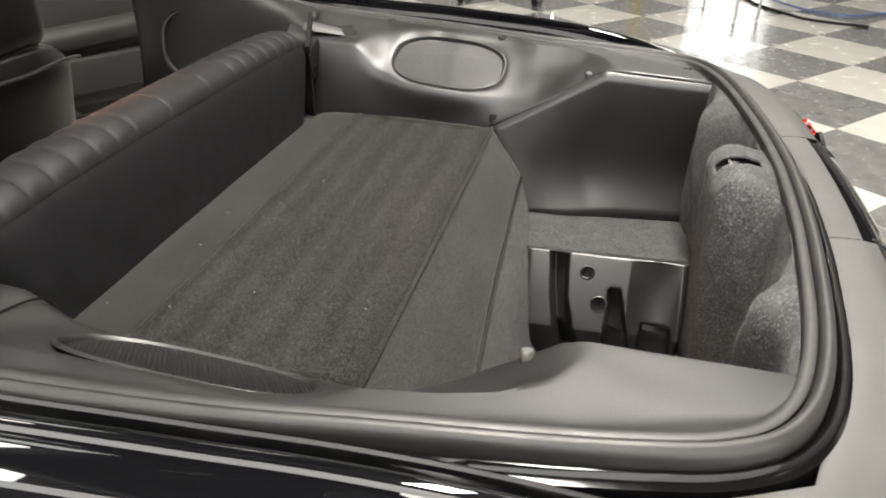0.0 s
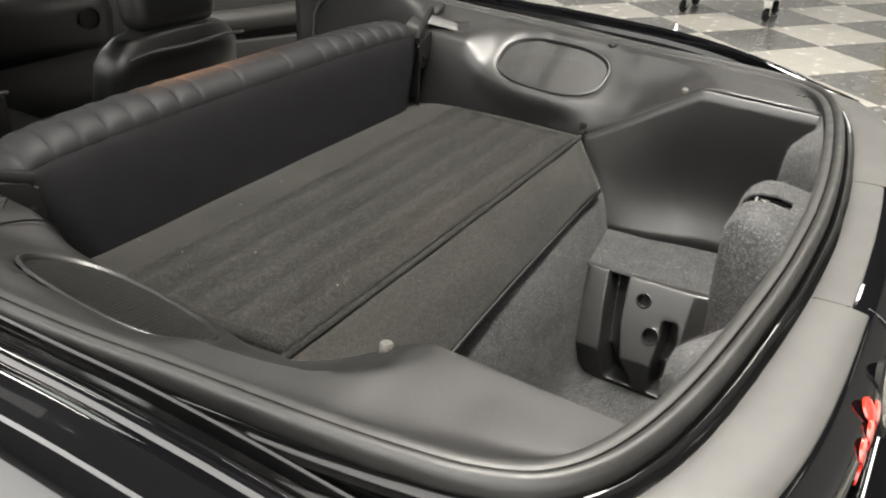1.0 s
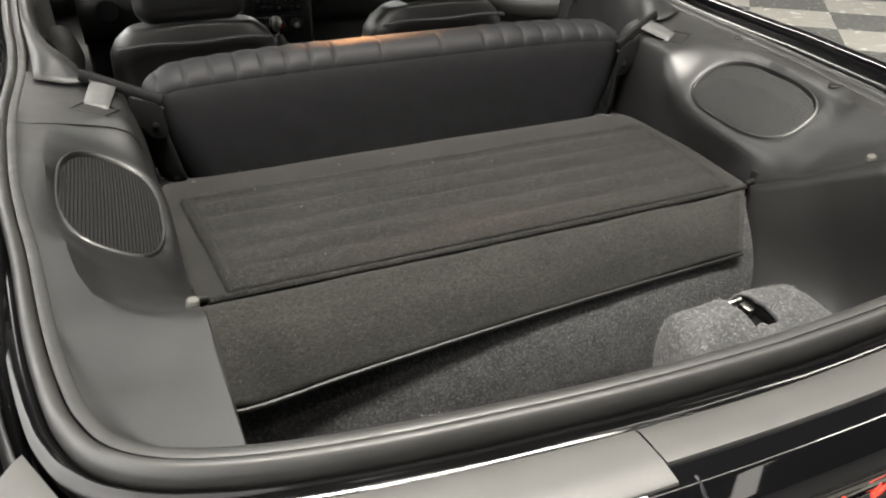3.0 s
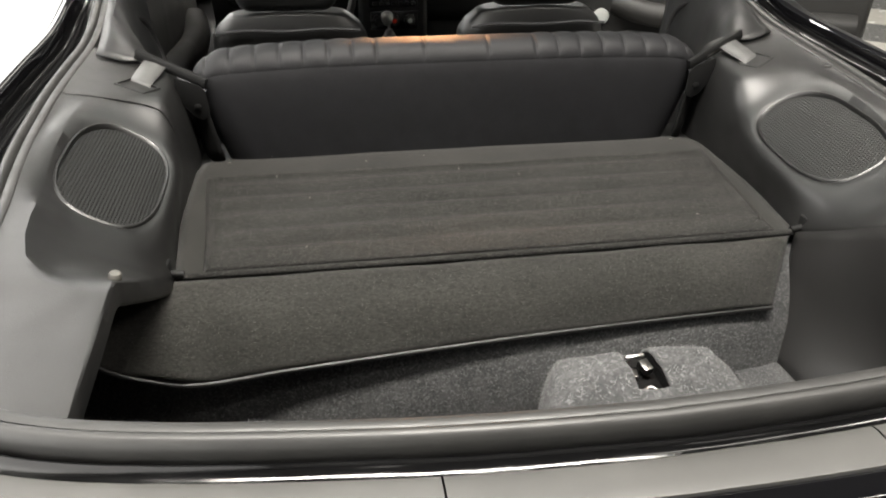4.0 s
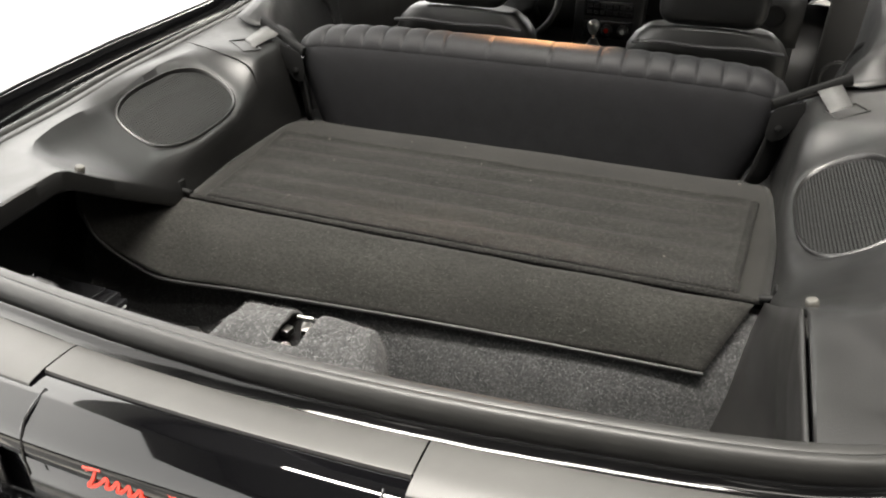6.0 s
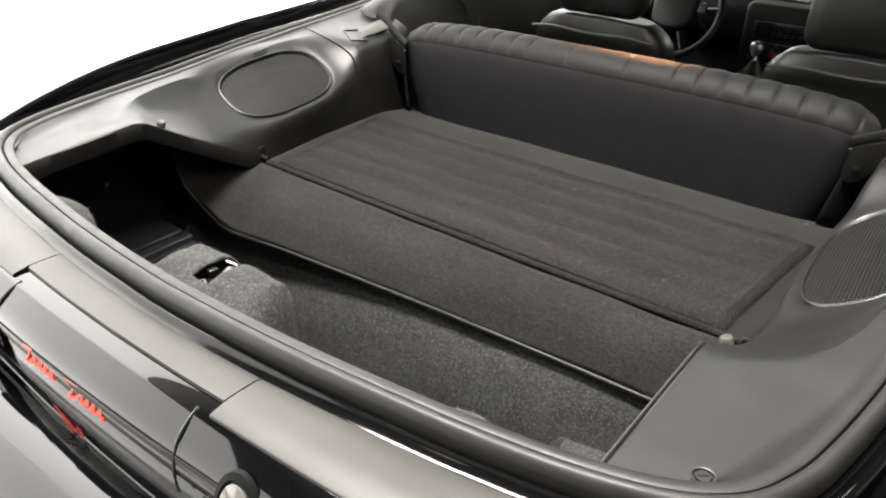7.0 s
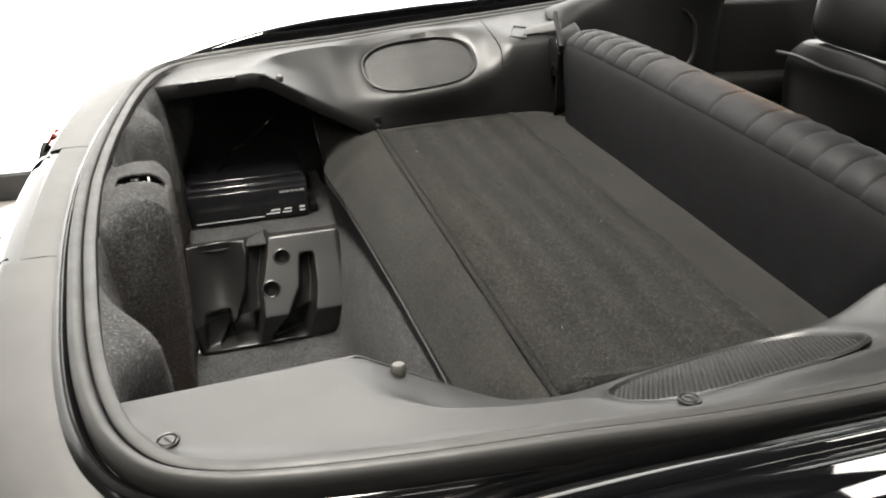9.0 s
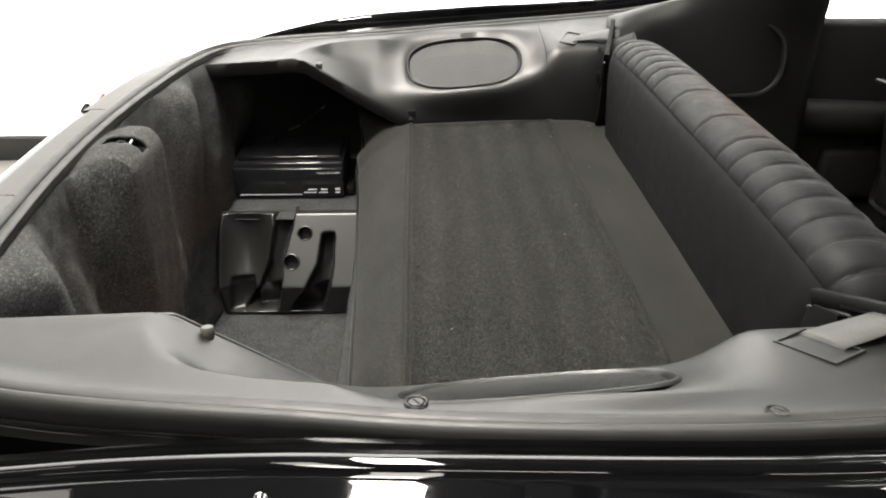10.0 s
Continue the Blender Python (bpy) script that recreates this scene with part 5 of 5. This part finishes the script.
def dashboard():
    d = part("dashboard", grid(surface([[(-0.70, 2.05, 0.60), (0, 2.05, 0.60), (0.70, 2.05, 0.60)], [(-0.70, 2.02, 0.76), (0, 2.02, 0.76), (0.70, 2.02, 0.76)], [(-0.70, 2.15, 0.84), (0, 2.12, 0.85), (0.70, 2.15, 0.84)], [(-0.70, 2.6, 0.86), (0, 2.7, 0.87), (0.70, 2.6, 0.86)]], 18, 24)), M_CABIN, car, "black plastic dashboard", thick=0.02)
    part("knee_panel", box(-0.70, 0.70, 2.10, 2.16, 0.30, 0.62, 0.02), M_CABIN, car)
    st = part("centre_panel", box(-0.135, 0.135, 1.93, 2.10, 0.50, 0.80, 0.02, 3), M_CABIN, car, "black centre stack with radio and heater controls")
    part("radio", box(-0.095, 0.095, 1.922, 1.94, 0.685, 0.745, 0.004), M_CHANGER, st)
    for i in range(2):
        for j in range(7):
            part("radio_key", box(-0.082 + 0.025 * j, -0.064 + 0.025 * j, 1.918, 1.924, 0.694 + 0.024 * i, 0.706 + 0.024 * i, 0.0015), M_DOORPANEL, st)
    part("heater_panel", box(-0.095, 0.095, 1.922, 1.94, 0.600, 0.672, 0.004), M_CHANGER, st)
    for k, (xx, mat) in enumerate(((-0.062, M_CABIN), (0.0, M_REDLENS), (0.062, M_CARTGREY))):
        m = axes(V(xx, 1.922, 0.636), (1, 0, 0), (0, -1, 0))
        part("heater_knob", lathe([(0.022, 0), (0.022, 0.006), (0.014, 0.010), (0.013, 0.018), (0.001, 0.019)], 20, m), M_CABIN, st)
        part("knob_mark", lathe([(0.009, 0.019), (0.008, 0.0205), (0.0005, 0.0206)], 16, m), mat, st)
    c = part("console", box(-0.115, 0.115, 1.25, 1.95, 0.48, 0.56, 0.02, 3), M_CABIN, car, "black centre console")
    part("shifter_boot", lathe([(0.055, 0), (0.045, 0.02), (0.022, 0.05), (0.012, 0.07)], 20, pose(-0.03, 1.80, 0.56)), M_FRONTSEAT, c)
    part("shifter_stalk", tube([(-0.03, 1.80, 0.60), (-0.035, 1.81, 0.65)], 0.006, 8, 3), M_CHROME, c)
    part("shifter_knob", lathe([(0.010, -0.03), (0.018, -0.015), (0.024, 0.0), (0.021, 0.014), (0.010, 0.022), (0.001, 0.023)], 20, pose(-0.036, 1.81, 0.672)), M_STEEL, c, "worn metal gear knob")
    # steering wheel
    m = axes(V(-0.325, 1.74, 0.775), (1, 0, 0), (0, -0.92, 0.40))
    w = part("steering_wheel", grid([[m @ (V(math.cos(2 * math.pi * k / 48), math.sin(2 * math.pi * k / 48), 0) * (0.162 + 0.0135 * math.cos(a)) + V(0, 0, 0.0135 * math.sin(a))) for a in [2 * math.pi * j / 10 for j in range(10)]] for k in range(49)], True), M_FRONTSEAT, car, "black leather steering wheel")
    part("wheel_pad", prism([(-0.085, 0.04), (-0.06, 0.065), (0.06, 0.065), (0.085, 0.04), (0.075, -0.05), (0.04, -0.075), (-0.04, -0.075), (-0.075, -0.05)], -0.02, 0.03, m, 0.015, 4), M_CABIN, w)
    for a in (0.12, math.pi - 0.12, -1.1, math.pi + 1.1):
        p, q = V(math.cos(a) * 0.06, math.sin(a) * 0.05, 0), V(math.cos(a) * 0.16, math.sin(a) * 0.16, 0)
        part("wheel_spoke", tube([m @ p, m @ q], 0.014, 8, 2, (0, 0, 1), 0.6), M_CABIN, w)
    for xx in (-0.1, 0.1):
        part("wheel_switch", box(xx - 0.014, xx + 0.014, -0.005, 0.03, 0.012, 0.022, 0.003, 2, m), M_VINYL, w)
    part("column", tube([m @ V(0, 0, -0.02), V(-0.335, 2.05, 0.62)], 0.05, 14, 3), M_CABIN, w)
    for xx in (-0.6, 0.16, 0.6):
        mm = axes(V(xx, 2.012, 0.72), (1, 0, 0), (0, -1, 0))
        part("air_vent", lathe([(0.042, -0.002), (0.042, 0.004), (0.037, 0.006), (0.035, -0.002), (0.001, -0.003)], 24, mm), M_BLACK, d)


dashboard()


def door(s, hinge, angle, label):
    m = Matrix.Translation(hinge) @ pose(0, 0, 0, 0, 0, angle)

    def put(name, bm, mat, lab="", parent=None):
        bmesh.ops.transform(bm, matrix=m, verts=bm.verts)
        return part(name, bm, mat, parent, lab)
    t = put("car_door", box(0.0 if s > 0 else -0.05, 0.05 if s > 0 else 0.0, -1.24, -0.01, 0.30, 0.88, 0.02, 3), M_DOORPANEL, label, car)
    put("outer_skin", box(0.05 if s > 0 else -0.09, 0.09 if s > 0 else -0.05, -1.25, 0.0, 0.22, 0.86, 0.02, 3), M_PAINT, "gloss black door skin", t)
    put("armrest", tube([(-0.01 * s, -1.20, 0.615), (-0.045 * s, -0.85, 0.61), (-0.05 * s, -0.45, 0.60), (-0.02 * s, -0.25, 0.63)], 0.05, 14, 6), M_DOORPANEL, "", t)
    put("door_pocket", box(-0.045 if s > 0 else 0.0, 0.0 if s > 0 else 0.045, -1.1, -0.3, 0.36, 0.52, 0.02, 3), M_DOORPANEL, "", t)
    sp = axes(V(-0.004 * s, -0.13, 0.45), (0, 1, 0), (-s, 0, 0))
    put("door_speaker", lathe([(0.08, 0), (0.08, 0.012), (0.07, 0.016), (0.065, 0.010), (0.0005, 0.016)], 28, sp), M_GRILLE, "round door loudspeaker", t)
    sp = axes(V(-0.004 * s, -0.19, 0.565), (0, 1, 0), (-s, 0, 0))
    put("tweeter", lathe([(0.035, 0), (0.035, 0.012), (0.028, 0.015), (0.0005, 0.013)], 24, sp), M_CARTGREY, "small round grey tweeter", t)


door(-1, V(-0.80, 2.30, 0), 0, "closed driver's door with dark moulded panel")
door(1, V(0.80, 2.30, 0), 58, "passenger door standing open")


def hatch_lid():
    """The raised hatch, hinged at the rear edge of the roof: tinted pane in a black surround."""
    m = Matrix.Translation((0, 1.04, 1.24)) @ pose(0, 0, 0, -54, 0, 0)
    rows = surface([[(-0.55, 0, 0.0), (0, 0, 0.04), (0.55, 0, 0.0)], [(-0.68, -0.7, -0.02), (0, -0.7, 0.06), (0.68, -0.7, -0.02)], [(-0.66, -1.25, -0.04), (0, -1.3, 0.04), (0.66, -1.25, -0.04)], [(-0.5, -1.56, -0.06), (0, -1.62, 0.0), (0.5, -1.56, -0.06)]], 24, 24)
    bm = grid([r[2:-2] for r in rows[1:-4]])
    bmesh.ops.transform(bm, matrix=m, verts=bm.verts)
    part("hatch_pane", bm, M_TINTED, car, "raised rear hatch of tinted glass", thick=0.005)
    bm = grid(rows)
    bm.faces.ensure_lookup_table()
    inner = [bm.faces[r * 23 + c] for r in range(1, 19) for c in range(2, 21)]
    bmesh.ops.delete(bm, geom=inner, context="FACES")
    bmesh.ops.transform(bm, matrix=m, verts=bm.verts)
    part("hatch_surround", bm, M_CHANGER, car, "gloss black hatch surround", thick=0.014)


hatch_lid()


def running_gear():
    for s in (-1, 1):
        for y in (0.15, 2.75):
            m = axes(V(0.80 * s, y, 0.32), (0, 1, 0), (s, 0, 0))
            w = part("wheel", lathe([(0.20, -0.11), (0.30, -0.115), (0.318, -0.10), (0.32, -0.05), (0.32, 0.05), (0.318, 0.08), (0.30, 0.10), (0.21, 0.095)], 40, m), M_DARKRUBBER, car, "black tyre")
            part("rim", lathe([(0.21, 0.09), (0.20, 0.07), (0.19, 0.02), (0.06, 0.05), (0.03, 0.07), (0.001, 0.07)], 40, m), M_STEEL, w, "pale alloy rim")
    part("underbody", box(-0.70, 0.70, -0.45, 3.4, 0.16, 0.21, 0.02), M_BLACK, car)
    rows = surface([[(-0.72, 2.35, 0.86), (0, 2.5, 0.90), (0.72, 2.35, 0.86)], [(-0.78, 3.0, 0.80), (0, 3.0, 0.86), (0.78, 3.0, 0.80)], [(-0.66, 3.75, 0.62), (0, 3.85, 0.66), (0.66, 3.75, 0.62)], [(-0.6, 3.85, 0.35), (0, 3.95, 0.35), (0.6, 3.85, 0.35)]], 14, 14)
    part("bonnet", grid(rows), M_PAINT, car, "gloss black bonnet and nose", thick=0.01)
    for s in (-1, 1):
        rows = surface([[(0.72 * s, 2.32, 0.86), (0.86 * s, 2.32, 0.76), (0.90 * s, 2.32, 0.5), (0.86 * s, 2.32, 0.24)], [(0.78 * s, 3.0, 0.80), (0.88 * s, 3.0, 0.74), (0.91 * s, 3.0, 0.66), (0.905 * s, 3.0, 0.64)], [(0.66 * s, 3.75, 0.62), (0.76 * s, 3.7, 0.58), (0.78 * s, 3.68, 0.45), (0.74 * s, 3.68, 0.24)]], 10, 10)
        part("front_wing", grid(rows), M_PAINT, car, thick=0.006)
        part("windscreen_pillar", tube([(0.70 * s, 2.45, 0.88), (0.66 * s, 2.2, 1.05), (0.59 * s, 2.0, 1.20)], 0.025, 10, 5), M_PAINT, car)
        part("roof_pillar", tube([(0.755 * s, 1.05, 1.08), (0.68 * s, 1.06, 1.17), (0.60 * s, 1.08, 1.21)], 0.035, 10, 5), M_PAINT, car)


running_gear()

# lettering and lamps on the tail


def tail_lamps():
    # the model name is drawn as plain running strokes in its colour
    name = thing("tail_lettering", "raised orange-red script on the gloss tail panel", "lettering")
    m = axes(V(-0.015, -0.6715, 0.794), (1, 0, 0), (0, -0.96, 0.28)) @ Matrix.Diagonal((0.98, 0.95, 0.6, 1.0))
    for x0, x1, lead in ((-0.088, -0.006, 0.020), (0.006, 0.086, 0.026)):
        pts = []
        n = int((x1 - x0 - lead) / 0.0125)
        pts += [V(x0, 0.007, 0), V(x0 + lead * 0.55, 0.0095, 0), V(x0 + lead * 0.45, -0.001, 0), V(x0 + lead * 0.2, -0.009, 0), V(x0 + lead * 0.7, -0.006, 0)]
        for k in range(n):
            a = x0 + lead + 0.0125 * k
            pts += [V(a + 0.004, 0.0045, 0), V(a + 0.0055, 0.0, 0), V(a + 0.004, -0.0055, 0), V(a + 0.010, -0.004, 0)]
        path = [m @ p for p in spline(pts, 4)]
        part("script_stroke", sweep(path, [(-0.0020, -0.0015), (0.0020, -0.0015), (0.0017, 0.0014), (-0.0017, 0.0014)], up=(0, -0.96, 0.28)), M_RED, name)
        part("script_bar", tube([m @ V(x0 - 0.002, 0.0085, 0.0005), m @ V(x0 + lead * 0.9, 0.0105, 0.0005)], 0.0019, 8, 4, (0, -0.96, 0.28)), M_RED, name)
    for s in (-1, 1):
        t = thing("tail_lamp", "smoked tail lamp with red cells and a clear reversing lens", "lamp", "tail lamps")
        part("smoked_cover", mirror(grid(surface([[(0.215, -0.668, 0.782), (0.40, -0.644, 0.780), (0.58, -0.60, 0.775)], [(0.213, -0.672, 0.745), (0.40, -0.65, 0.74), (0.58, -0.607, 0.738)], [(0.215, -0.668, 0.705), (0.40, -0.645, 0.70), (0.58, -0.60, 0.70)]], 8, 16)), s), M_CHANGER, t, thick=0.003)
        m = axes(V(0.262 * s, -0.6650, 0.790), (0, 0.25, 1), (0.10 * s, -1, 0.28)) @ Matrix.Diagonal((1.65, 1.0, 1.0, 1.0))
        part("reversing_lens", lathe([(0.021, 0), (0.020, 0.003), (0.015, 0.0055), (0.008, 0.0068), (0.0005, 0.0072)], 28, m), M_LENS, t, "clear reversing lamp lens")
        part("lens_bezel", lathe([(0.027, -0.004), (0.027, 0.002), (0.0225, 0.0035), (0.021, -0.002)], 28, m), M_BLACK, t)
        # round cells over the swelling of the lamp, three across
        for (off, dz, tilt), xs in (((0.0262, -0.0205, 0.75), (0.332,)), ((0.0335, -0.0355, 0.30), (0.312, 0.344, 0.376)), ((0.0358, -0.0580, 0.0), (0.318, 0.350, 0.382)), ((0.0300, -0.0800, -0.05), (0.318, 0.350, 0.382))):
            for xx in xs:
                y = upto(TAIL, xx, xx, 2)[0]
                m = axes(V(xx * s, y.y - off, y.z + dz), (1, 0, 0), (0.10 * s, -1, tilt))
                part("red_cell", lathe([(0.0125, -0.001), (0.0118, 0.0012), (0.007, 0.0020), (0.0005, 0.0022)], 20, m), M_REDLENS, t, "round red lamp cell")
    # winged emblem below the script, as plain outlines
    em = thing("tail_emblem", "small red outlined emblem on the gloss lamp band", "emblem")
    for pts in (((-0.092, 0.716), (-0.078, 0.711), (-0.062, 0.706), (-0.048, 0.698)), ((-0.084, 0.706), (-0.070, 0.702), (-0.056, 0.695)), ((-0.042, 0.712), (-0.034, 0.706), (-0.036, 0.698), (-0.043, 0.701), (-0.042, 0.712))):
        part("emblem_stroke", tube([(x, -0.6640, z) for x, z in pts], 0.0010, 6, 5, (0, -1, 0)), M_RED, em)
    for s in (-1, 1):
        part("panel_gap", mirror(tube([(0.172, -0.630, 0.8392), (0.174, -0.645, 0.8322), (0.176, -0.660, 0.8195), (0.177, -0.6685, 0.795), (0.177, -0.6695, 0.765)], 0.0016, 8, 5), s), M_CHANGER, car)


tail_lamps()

· · · ·

- GIVEN INSTRUCTION
Copy each line of the listing that includes "with".

- RESPONSE TO THIS TASK
Continue the Blender Python (bpy) script that recreates this scene with part 5 of 5. This part finishes the script.
    st = part("centre_panel", box(-0.135, 0.135, 1.93, 2.10, 0.50, 0.80, 0.02, 3), M_CABIN, car, "black centre stack with radio and heater controls")
door(-1, V(-0.80, 2.30, 0), 0, "closed driver's door with dark moulded panel")
        t = thing("tail_lamp", "smoked tail lamp with red cells and a clear reversing lens", "lamp", "tail lamps")